Wat was ik blij toen ik na anderhalve maand weer tien minuutjes mocht hardlopen! Begin mei mocht ik zelfs twee keer een half uur per week proberen. Dat ging allemaal zonder problemen. De ontsteking leek weg te zijn en de fysiotherapie zat erop; de tijd om te gaan herstellen en rustig opbouwen kon beginnen. ‘Rustig’ vind ik wel lastig. Sowieso omdat je van die hele springschenen geen drol voelt, behalve als je gaat hardlopen. Tenminste, ik heb er alleen die eerste week in maart last van gehad en verder niet meer. Nu ik weer begin met lopen doet er ook niets pijn maar ik weet dat ik voorzichtig moet zijn om ervoor te zorgen dat ik ook niets BLIJF voelen.

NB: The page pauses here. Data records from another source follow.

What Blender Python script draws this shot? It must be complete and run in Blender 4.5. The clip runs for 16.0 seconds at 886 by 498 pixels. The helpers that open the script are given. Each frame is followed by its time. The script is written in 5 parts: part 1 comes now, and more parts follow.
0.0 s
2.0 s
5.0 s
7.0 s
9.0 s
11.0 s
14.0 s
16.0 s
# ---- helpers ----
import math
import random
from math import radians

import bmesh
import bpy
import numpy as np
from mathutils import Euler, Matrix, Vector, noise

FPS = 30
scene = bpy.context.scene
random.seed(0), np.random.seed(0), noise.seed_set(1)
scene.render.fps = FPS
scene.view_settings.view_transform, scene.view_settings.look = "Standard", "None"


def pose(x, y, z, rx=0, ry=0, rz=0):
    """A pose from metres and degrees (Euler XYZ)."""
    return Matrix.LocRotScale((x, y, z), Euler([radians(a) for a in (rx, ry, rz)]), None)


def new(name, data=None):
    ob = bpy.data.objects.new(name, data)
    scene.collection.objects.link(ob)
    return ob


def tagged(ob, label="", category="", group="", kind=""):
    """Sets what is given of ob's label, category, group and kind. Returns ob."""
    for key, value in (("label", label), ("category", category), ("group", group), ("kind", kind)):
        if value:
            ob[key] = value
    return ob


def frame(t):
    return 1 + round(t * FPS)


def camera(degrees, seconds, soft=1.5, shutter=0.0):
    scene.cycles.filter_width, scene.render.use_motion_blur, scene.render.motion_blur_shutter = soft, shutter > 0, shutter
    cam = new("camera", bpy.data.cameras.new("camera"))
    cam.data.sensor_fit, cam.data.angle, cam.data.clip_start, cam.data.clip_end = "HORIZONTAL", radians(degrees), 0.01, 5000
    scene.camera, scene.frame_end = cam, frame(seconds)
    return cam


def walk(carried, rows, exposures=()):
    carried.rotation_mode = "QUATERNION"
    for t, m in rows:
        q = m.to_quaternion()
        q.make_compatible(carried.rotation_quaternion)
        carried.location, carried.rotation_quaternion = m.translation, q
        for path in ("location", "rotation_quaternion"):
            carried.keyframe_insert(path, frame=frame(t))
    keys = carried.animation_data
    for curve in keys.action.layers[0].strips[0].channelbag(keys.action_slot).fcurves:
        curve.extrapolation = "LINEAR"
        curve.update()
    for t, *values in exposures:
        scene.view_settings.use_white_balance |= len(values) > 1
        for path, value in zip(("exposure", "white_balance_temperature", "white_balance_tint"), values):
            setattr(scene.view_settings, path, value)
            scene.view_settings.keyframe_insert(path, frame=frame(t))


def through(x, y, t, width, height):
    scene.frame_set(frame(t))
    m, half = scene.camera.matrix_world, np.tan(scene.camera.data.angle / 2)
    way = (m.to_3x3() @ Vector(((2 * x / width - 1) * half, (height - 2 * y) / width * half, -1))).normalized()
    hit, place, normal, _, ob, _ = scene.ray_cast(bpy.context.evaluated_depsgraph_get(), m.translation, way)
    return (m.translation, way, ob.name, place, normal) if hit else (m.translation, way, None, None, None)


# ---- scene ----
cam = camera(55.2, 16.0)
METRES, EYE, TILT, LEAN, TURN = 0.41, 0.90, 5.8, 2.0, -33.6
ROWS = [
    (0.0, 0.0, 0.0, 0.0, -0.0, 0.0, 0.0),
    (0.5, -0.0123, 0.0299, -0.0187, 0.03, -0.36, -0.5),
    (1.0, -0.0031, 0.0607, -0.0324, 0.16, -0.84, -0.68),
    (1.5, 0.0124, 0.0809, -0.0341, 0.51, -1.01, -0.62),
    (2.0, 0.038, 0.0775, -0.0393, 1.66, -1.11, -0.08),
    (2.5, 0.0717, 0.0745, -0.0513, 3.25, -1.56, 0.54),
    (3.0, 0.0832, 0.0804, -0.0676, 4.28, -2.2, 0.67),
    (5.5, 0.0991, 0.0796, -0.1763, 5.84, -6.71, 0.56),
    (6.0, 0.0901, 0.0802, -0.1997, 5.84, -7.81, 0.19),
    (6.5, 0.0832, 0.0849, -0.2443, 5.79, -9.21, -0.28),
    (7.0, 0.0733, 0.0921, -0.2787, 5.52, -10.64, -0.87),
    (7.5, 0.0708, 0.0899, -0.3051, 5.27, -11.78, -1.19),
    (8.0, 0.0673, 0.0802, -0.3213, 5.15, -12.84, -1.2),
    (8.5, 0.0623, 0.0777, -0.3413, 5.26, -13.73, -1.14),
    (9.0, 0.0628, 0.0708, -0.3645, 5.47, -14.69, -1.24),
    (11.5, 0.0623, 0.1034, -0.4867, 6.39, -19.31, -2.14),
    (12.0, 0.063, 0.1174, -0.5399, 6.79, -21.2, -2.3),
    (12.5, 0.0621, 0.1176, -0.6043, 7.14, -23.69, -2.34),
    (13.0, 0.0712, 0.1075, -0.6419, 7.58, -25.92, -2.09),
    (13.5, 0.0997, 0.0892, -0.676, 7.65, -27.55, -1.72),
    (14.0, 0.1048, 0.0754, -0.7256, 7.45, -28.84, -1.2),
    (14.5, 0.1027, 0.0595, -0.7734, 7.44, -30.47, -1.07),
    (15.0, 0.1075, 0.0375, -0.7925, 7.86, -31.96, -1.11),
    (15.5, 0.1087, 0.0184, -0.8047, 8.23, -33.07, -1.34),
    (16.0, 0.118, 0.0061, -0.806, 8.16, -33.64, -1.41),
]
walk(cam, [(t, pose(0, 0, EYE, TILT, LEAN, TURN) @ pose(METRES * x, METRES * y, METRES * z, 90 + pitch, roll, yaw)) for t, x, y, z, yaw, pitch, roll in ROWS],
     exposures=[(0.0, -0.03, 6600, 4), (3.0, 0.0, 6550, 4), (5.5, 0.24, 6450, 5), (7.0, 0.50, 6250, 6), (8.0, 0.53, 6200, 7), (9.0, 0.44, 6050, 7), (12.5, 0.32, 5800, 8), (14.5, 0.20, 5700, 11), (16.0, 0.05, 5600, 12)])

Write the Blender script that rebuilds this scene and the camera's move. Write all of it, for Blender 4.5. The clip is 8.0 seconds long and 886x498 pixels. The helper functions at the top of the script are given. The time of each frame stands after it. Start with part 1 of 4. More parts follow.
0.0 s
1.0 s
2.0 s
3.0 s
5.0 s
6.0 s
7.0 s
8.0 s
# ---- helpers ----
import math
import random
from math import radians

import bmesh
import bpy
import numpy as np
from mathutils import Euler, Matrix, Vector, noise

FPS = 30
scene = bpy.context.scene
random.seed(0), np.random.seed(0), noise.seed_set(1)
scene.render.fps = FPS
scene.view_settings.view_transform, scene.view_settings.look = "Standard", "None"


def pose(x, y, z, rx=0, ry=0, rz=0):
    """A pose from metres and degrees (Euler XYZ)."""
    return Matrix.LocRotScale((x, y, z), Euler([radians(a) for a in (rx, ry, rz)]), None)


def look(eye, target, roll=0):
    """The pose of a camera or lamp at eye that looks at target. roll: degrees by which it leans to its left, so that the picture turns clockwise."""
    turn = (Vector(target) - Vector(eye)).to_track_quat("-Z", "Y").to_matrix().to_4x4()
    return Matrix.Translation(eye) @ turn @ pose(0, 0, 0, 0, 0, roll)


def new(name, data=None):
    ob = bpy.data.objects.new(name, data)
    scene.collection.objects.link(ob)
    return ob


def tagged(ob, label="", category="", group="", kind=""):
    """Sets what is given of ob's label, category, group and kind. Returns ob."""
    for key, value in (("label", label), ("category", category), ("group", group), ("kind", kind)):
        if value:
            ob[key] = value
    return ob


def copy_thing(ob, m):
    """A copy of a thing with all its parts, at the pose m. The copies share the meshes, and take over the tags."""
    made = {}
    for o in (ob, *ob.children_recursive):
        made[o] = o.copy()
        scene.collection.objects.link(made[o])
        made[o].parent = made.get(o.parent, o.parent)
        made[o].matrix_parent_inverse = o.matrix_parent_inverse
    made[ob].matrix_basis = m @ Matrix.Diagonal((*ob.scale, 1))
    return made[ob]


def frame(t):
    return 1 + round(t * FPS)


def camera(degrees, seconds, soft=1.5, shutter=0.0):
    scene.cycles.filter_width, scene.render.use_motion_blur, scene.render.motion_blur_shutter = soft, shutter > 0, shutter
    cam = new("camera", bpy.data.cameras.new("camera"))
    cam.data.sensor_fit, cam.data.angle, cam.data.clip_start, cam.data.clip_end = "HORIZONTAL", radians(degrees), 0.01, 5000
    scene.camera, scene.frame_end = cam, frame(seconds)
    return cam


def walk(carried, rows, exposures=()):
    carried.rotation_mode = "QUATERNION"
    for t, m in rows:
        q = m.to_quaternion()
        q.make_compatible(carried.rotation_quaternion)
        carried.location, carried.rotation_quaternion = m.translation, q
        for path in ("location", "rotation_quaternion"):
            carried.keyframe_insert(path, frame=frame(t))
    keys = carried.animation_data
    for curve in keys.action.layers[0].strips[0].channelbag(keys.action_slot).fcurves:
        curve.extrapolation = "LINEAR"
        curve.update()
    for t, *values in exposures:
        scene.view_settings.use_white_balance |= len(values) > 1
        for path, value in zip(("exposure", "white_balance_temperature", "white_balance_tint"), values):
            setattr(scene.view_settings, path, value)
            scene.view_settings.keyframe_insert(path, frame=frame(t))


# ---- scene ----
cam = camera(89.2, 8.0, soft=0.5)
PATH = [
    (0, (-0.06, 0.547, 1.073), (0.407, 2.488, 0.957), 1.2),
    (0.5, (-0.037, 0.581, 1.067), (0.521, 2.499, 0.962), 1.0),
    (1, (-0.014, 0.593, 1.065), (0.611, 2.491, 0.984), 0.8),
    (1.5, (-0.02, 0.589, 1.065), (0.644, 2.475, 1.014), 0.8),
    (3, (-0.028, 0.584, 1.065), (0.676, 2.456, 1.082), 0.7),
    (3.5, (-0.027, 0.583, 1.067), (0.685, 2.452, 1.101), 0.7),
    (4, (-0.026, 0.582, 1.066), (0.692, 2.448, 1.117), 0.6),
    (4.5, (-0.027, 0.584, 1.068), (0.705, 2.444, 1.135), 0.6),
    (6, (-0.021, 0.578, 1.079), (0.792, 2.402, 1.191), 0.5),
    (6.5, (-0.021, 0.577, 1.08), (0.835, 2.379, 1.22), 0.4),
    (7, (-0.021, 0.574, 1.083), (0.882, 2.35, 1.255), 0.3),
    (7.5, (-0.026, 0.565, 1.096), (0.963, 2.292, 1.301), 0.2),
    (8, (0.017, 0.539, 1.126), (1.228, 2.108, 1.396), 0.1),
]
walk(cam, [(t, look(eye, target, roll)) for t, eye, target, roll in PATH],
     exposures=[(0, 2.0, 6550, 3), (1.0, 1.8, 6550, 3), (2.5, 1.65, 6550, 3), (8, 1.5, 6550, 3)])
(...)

Rustig dus. En verstandig. Geen competenties van mij. Afgelopen maandag heb ik toch weer van Hank naar Raamsdonksveer gelopen. Wel rustig, maar verstandig? Nee. Daarom zoek ik dus hulp. Komende vrijdag ga ik naar de podotherapeut die (als het goed is) precies weet hoe fout mijn voeten zijn en wat voor loopschoenen en extra ondersteuning ik nodig heb. En daarna ga ik eens aankloppen bij een loopclubje, om elke week te gaan lopen met mensen die er wél verstand van hebben en nadenken over wat ze doen en hoe het moet. Da’s weer eens wat anders. En vast heel gezellig… En als ik dan voortaan verstandig een warming-up doe, netjes rek en strek, fijntjes een cooling-down doe en ook weer braaf de oefeningetjes niet oversla dan moet het allemaal weer helemaal goed komen. Toch? In elk geval ga ik er voorlopig van uit dat er volgend jaar wél een marathon in zit.